⟨

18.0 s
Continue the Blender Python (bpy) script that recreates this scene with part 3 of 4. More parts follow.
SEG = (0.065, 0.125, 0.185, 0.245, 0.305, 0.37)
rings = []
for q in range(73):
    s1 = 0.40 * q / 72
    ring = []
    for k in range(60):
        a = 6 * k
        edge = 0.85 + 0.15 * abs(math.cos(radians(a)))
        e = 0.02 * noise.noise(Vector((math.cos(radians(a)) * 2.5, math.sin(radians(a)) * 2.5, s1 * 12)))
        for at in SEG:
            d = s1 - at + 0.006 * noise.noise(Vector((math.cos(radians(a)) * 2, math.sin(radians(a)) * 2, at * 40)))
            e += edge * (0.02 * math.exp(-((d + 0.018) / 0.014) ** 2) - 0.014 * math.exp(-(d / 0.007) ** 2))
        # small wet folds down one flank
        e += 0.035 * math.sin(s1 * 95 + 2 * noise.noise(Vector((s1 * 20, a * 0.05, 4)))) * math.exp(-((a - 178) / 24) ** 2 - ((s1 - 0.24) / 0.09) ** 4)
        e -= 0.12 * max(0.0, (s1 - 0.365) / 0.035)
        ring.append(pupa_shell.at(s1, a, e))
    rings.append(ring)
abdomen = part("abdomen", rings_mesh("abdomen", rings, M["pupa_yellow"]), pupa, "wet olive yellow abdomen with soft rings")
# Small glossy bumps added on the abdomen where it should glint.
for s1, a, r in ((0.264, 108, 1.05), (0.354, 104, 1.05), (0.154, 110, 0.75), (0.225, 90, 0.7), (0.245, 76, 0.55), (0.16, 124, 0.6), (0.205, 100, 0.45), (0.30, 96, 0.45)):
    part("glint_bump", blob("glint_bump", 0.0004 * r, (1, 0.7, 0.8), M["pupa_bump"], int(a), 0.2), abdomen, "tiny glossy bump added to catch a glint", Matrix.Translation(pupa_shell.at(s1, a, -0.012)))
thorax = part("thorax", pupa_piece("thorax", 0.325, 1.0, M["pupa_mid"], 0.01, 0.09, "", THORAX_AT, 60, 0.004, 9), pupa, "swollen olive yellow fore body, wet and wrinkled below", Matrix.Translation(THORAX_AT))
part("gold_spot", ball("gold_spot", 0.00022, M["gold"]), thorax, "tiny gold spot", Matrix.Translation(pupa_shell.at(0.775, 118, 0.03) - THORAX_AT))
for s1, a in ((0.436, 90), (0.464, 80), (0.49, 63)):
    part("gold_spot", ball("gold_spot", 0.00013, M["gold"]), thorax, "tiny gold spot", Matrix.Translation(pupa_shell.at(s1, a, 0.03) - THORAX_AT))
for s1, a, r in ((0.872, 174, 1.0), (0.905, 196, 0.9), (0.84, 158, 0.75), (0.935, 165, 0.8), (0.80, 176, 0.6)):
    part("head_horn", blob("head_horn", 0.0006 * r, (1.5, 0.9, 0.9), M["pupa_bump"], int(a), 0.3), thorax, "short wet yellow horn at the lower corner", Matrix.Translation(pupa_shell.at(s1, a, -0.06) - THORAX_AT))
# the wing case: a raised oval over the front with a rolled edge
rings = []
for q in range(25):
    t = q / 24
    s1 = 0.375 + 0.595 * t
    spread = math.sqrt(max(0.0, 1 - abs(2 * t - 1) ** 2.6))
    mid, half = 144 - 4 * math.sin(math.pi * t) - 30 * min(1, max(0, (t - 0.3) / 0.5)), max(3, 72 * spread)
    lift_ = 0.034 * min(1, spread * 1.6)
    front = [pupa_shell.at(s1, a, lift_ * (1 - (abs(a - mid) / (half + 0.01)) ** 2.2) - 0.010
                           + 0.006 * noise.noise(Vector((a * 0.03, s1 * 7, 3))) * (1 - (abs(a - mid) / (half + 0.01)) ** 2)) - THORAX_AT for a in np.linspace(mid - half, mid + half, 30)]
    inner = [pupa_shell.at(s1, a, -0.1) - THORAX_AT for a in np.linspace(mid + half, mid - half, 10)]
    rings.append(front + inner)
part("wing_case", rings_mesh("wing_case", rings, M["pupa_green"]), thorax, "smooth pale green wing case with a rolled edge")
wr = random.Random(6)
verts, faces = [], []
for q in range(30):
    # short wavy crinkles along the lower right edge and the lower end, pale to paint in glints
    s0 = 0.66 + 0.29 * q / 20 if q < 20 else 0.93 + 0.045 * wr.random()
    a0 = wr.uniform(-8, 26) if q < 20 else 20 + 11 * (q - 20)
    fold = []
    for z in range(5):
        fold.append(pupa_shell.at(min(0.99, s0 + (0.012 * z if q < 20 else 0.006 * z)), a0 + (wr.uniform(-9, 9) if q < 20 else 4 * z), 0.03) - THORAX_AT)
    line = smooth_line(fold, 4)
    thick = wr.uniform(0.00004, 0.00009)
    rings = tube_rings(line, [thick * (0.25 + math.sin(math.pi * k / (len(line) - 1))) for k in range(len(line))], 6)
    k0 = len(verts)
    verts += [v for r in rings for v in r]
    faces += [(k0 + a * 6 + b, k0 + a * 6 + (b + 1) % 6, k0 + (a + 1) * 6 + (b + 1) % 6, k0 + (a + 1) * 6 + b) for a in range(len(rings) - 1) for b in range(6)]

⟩

Recopy the whole listing exactly.

18.0 s
Continue the Blender Python (bpy) script that recreates this scene with part 3 of 4. More parts follow.
SEG = (0.065, 0.125, 0.185, 0.245, 0.305, 0.37)
rings = []
for q in range(73):
    s1 = 0.40 * q / 72
    ring = []
    for k in range(60):
        a = 6 * k
        edge = 0.85 + 0.15 * abs(math.cos(radians(a)))
        e = 0.02 * noise.noise(Vector((math.cos(radians(a)) * 2.5, math.sin(radians(a)) * 2.5, s1 * 12)))
        for at in SEG:
            d = s1 - at + 0.006 * noise.noise(Vector((math.cos(radians(a)) * 2, math.sin(radians(a)) * 2, at * 40)))
            e += edge * (0.02 * math.exp(-((d + 0.018) / 0.014) ** 2) - 0.014 * math.exp(-(d / 0.007) ** 2))
        # small wet folds down one flank
        e += 0.035 * math.sin(s1 * 95 + 2 * noise.noise(Vector((s1 * 20, a * 0.05, 4)))) * math.exp(-((a - 178) / 24) ** 2 - ((s1 - 0.24) / 0.09) ** 4)
        e -= 0.12 * max(0.0, (s1 - 0.365) / 0.035)
        ring.append(pupa_shell.at(s1, a, e))
    rings.append(ring)
abdomen = part("abdomen", rings_mesh("abdomen", rings, M["pupa_yellow"]), pupa, "wet olive yellow abdomen with soft rings")
# Small glossy bumps added on the abdomen where it should glint.
for s1, a, r in ((0.264, 108, 1.05), (0.354, 104, 1.05), (0.154, 110, 0.75), (0.225, 90, 0.7), (0.245, 76, 0.55), (0.16, 124, 0.6), (0.205, 100, 0.45), (0.30, 96, 0.45)):
    part("glint_bump", blob("glint_bump", 0.0004 * r, (1, 0.7, 0.8), M["pupa_bump"], int(a), 0.2), abdomen, "tiny glossy bump added to catch a glint", Matrix.Translation(pupa_shell.at(s1, a, -0.012)))
thorax = part("thorax", pupa_piece("thorax", 0.325, 1.0, M["pupa_mid"], 0.01, 0.09, "", THORAX_AT, 60, 0.004, 9), pupa, "swollen olive yellow fore body, wet and wrinkled below", Matrix.Translation(THORAX_AT))
part("gold_spot", ball("gold_spot", 0.00022, M["gold"]), thorax, "tiny gold spot", Matrix.Translation(pupa_shell.at(0.775, 118, 0.03) - THORAX_AT))
for s1, a in ((0.436, 90), (0.464, 80), (0.49, 63)):
    part("gold_spot", ball("gold_spot", 0.00013, M["gold"]), thorax, "tiny gold spot", Matrix.Translation(pupa_shell.at(s1, a, 0.03) - THORAX_AT))
for s1, a, r in ((0.872, 174, 1.0), (0.905, 196, 0.9), (0.84, 158, 0.75), (0.935, 165, 0.8), (0.80, 176, 0.6)):
    part("head_horn", blob("head_horn", 0.0006 * r, (1.5, 0.9, 0.9), M["pupa_bump"], int(a), 0.3), thorax, "short wet yellow horn at the lower corner", Matrix.Translation(pupa_shell.at(s1, a, -0.06) - THORAX_AT))
# the wing case: a raised oval over the front with a rolled edge
rings = []
for q in range(25):
    t = q / 24
    s1 = 0.375 + 0.595 * t
    spread = math.sqrt(max(0.0, 1 - abs(2 * t - 1) ** 2.6))
    mid, half = 144 - 4 * math.sin(math.pi * t) - 30 * min(1, max(0, (t - 0.3) / 0.5)), max(3, 72 * spread)
    lift_ = 0.034 * min(1, spread * 1.6)
    front = [pupa_shell.at(s1, a, lift_ * (1 - (abs(a - mid) / (half + 0.01)) ** 2.2) - 0.010
                           + 0.006 * noise.noise(Vector((a * 0.03, s1 * 7, 3))) * (1 - (abs(a - mid) / (half + 0.01)) ** 2)) - THORAX_AT for a in np.linspace(mid - half, mid + half, 30)]
    inner = [pupa_shell.at(s1, a, -0.1) - THORAX_AT for a in np.linspace(mid + half, mid - half, 10)]
    rings.append(front + inner)
part("wing_case", rings_mesh("wing_case", rings, M["pupa_green"]), thorax, "smooth pale green wing case with a rolled edge")
wr = random.Random(6)
verts, faces = [], []
for q in range(30):
    # short wavy crinkles along the lower right edge and the lower end, pale to paint in glints
    s0 = 0.66 + 0.29 * q / 20 if q < 20 else 0.93 + 0.045 * wr.random()
    a0 = wr.uniform(-8, 26) if q < 20 else 20 + 11 * (q - 20)
    fold = []
    for z in range(5):
        fold.append(pupa_shell.at(min(0.99, s0 + (0.012 * z if q < 20 else 0.006 * z)), a0 + (wr.uniform(-9, 9) if q < 20 else 4 * z), 0.03) - THORAX_AT)
    line = smooth_line(fold, 4)
    thick = wr.uniform(0.00004, 0.00009)
    rings = tube_rings(line, [thick * (0.25 + math.sin(math.pi * k / (len(line) - 1))) for k in range(len(line))], 6)
    k0 = len(verts)
    verts += [v for r in rings for v in r]
    faces += [(k0 + a * 6 + b, k0 + a * 6 + (b + 1) % 6, k0 + (a + 1) * 6 + (b + 1) % 6, k0 + (a + 1) * 6 + b) for a in range(len(rings) - 1) for b in range(6)]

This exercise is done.